[PATCH 1 of 2 V2] log: flush stdout/err for the first log entries

Sat Sep 26 03:03:25 CDT 2015

On Fri, 25 Sep 2015 13:08:09 -0500, Matt Mackall wrote:
> On Thu, 2015-09-24 at 16:11 -0700, Durham Goode wrote:
> > On 9/24/15 3:51 PM, Matt Mackall wrote:
> > > On Thu, 2015-09-24 at 13:02 -0700, Durham Goode wrote:
> > >> On 9/24/15 12:49 PM, Matt Mackall wrote:
> > >>> On Thu, 2015-09-24 at 12:20 -0700, Durham Goode wrote:
> > >>>> # HG changeset patch
> > >>>> # User Durham Goode <durham at fb.com>
> > >>>> # Date 1443118388 25200
> > >>>> #      Thu Sep 24 11:13:08 2015 -0700
> > >>>> # Node ID 7a9aaaadaed9887a956cb6a1e79be527e6f4a20f
> > >>>> # Parent  a0eff7ebc2aebb32cf4c8da276104102ff37d786
> > >>>> log: flush stdout/err for the first log entries
> > >>>>
> > >>>> There have been problems with the pager where we get no results until the python
> > >>>> buffer has been filled. Let's fix that by manually flushing the buffer for the
> > >>>> first 50 commits from log. 50 was chosen because it will likely fill the users
> > >>>> screen and doesn't introduce a significant overhead.
> > >>>>
> > >>>> The overhead of this is negiligble. I see no perf difference when running log on
> > >>>> 100,000 commits.
> > >>> Still confused as to why this isn't in the ui code.
> > >> This is in addition to the ui code.  I have a patch that adjusts the ui
> > >> code to flush every N seconds, but it causes some tests to fail (since
> > >> they didn't on the timing of the progress bar output) so I sent these
> > >> patches first.
> > >>
> > >> We still need these 2 patches though.  Imagine a scenario where you run
> > >> hg log on a directory that has only had one commit total (and it was
> > >> recent). Immediately one commit is printed into the buffer (before the
> > >> flush time limit is hit).  Then half an hour goes buy while we scan the
> > >> rest of the repository for another commit in that directory.  We end up
> > >> not showing the user that commit until the command is completely
> > >> finished.  Printing the first N units prevents this experience.
> > > Right. You can't make the timer thing really work without a thread or
> > > something. So given that's known to be somewhat broken and that this
> > > flushing problem isn't in any way log-specific, why don't we just put a
> > > counter and a flush in ui.write()?
> > >
> > > I just did this, saw a pretty repeatable 7.2->7.3s change for hg log on
> > > the hg repo:
> > >
> > > diff -r b80b2ee71a08 mercurial/ui.py
> > > --- a/mercurial/ui.py	Thu Sep 24 00:34:15 2015 -0700
> > > +++ b/mercurial/ui.py	Thu Sep 24 17:45:42 2015 -0500
> > > @@ -104,6 +104,7 @@
> > >           self._ucfg = config.config() # untrusted
> > >           self._trustusers = set()
> > >           self._trustgroups = set()
> > > +        self._outcount = 0
> > >           self.callhooks = True
> > >   
> > >           if src:
> > > @@ -617,6 +618,9 @@
> > >           else:
> > >               for a in args:
> > >                   self.fout.write(str(a))
> > > +            if self._outcount < 50:
> > > +                self.fout.flush()
> > > +                self._outcount += 1
> > >   
> > >       def write_err(self, *args, **opts):
> > >           self._progclear()
> > >
> > > ("hg log -k sullivan -T." is a pretty good behavior test here.)

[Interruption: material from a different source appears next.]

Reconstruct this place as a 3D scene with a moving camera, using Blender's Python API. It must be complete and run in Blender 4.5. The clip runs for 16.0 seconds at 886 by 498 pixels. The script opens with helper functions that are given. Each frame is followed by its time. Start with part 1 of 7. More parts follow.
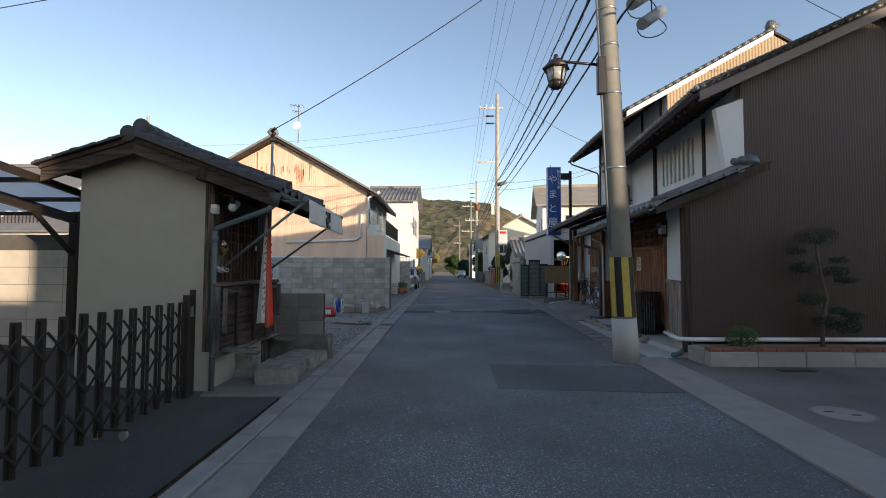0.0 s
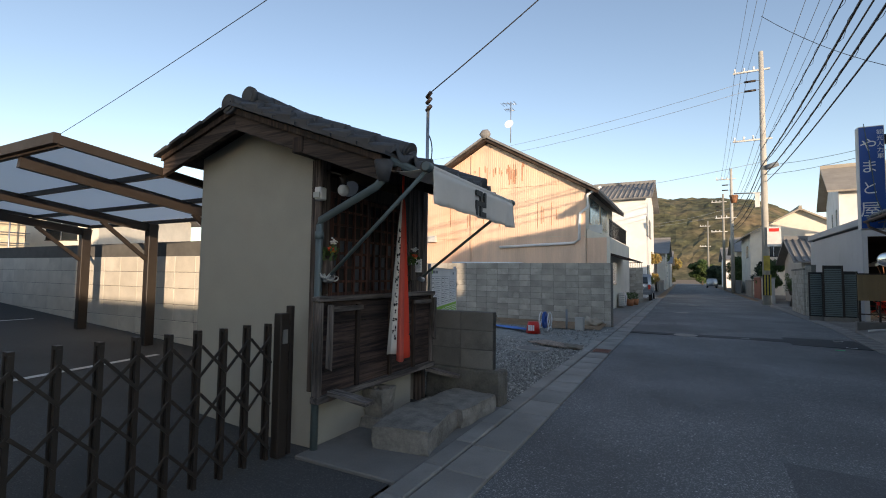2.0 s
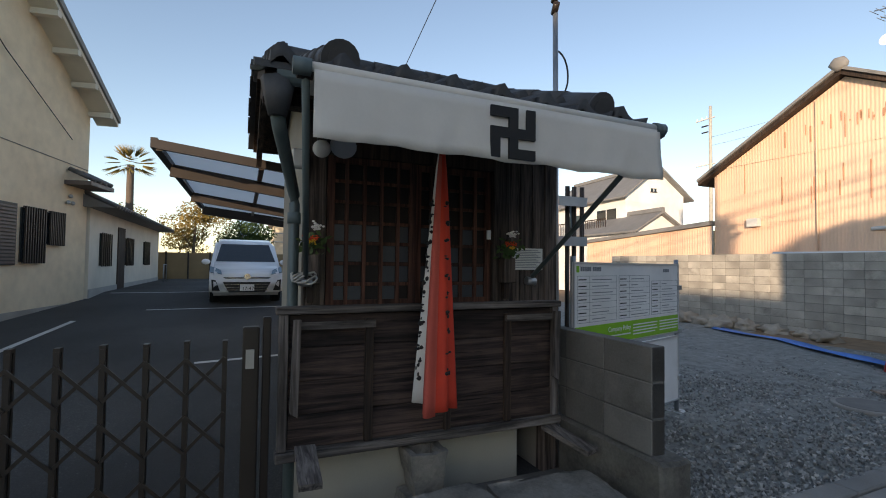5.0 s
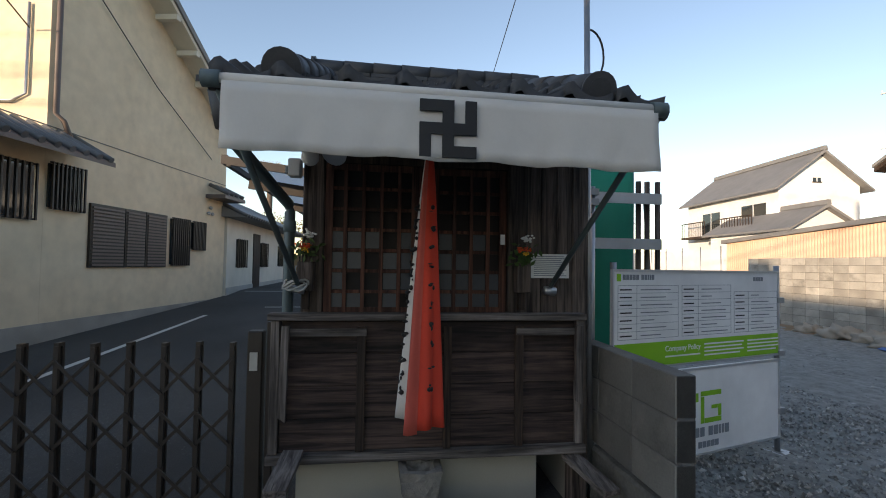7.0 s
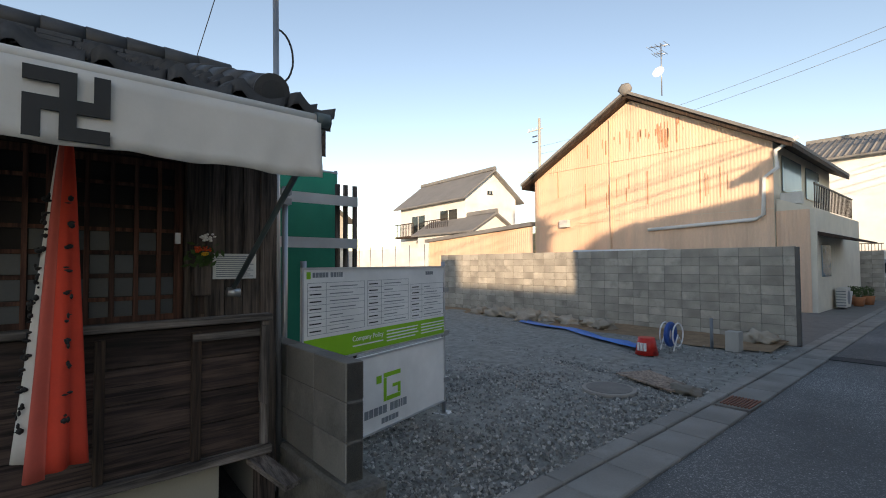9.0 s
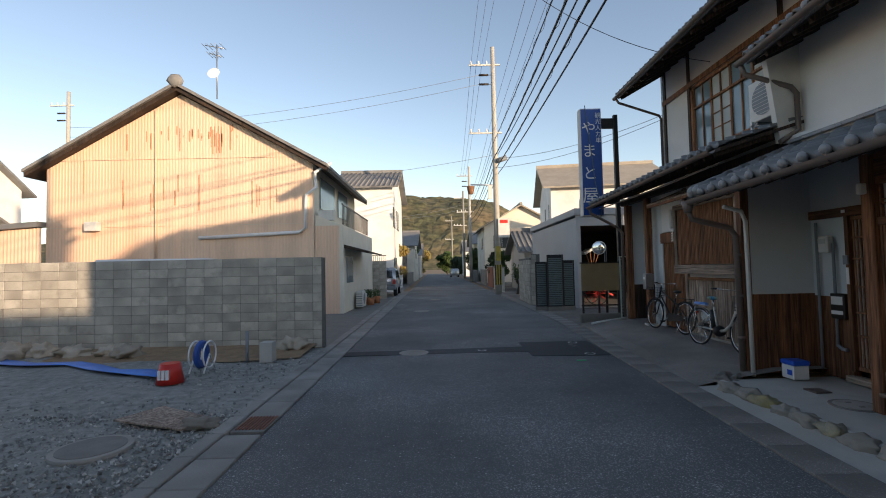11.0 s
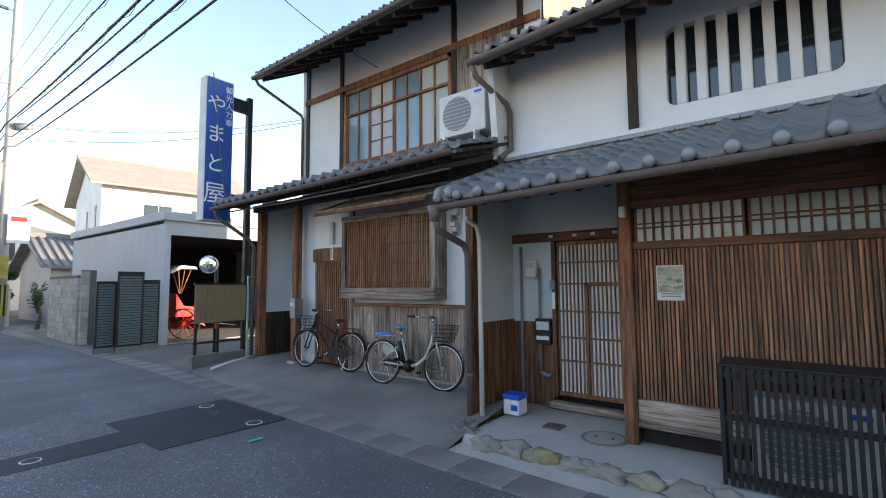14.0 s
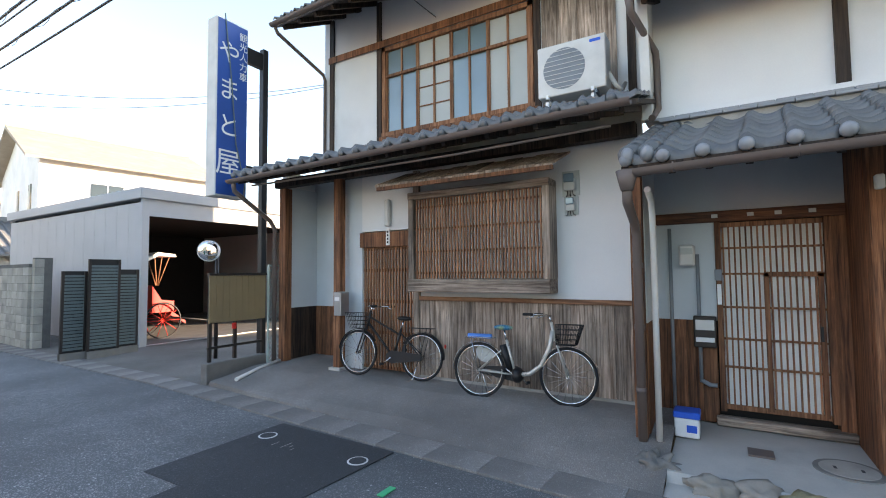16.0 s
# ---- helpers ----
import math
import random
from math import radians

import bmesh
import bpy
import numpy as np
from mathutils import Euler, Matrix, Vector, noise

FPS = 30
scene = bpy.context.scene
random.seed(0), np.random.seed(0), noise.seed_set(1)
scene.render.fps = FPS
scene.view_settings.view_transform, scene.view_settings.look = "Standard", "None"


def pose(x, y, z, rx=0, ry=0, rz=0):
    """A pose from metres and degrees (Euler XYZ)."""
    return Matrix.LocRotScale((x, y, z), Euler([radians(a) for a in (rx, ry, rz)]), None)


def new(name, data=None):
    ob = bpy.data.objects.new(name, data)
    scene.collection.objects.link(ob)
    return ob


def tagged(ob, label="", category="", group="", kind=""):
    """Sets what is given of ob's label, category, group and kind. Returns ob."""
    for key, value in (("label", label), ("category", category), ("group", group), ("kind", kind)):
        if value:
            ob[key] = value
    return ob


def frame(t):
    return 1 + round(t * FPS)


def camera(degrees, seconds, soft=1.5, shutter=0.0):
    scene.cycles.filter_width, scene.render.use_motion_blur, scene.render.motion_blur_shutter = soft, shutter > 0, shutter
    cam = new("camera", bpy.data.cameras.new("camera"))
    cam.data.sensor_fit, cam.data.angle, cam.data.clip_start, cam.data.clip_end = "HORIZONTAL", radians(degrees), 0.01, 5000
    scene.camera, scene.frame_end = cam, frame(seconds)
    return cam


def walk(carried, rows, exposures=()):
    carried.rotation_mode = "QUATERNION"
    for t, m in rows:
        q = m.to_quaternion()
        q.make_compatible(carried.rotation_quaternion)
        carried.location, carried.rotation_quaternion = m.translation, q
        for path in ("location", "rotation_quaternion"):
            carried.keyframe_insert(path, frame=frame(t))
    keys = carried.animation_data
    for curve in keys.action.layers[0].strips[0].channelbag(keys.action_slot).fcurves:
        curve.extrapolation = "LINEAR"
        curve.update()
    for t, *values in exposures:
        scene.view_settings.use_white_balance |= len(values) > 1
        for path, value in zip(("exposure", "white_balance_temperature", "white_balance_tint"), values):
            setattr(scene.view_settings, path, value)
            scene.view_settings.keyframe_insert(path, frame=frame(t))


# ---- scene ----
cam = camera(87.3, 16.0, soft=1.0)
METRES, EYE, TILT, LEAN, TURN = 14.0, 1.55, 0.0, 0.0, 0.3
ROWS = [
    (0.0, 0.0, 0.0, 0.0, -0.01, 2.62, -0.19),
    (0.5, -0.0042, 0.0504, 0.0005, 5.46, 2.66, -0.23),
    (1.0, -0.0015, 0.0996, 0.0005, 12.25, 2.91, -0.43),
    (1.5, -0.0014, 0.1468, 0.0015, 19.57, 3.57, -0.54),
    (2.0, 0.0035, 0.1927, 0.0031, 27.67, 3.17, -0.74),
    (2.5, 0.0068, 0.2339, 0.0027, 34.96, 3.09, -0.79),
    (3.0, 0.0077, 0.273, 0.0049, 41.79, 2.82, -0.88),
    (3.5, 0.0111, 0.3077, 0.0062, 48.31, 2.6, -0.85),
    (4.0, 0.0087, 0.3414, 0.0055, 54.5, 2.22, -0.8),
    (6.5, 0.0168, 0.4535, 0.0112, 80.05, 1.94, -0.83),
    (7.0, 0.0153, 0.4613, 0.0112, 81.88, 1.87, -0.9),
    (7.5, 0.0152, 0.464, 0.0115, 81.11, 1.76, -0.87),
    (8.0, 0.0161, 0.4664, 0.0114, 75.64, 1.42, -0.62),
    (8.5, 0.0189, 0.4716, 0.0107, 64.21, 1.37, -0.12),
    (9.0, 0.0271, 0.4774, 0.0119, 49.26, 1.8, 0.27),
    (9.5, 0.0333, 0.4805, 0.0112, 33.34, 1.8, 0.6),
    (12.0, 0.0359, 0.6359, 0.014, -24.41, 2.17, 0.91),
    (12.5, 0.0292, 0.6781, 0.014, -38.1, 3.4, 0.81),
    (13.0, 0.0212, 0.7188, 0.0144, -44.25, 3.87, 0.66),
    (13.5, 0.0112, 0.7628, 0.0135, -49.31, 4.17, 0.5),
    (14.0, 0.0048, 0.8026, 0.0136, -52.97, 4.32, 0.44),
    (14.5, 0.0055, 0.8488, 0.0137, -56.05, 4.28, 0.38),
    (15.0, 0.0003, 0.8928, 0.0147, -57.77, 4.33, 0.4),
    (15.5, 0.0028, 0.9378, 0.0158, -58.17, 3.66, 0.46),
    (16.0, 0.0011, 0.9845, 0.0154, -59.18, 2.99, 0.52),
]
EXPOSURES = [(0.0, 0.70, 7200, 15), (3.5, 0.66, 7500, 15), (7.0, 0.86, 7500, 15), (8.5, 0.95, 7800, 15), (9.5, 0.66, 8000, 15), (12.0, 0.92, 7300, 16), (13.0, 1.56, 7000, 16), (14.5, 2.18, 7300, 16), (16.0, 2.40, 7700, 16)]
walk(cam, [(t, pose(0, 0, EYE, TILT, LEAN, TURN) @ pose(METRES * x, METRES * y, METRES * z, 90 + pitch, roll, yaw)) for t, x, y, z, yaw, pitch, roll in ROWS], EXPOSURES)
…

So we want line-buffering for first 50 lines?

I've timed it with line-buffered stdout. It's slightly slower than fully-
buffered io, but perhaps we don't care it if we use the pager.

  % time env LANG=C HGRCPATH=/dev/null ./hg log --config extensions.pager= \
  --config pager.pager=cat --pager=always --config ui.formatted=True \
  -r0:10000 > /dev/null

  fully-buffered: 1.88s user 0.06s system 100% cpu 1.940 total
  line-buffered:  2.09s user 0.10s system 101% cpu 2.150 total

diff --git a/hgext/pager.py b/hgext/pager.py
--- a/hgext/pager.py
+++ b/hgext/pager.py
@@ -66,6 +66,14 @@ from mercurial.i18n import _
 testedwith = 'internal'
 
 def _pagersubprocess(ui, p):
+    # XXX hack to initialize buffering mode of stdout to the default of tty
+    # (i.e. IOLBF) before dup2()
+    sys.stdout.write('\r')
+    sys.stdout.flush()
+    # or call setvbuf() explicitly (needs this if stdout is /dev/null)
+    #import _chgutil
+    #_chgutil.setfilebufmode(sys.stdout, _chgutil.IOLBF)
+
     pager = subprocess.Popen(p, shell=True, bufsize=-1,
                              close_fds=util.closefds, stdin=subprocess.PIPE,
                              stdout=sys.stdout, stderr=sys.stderr)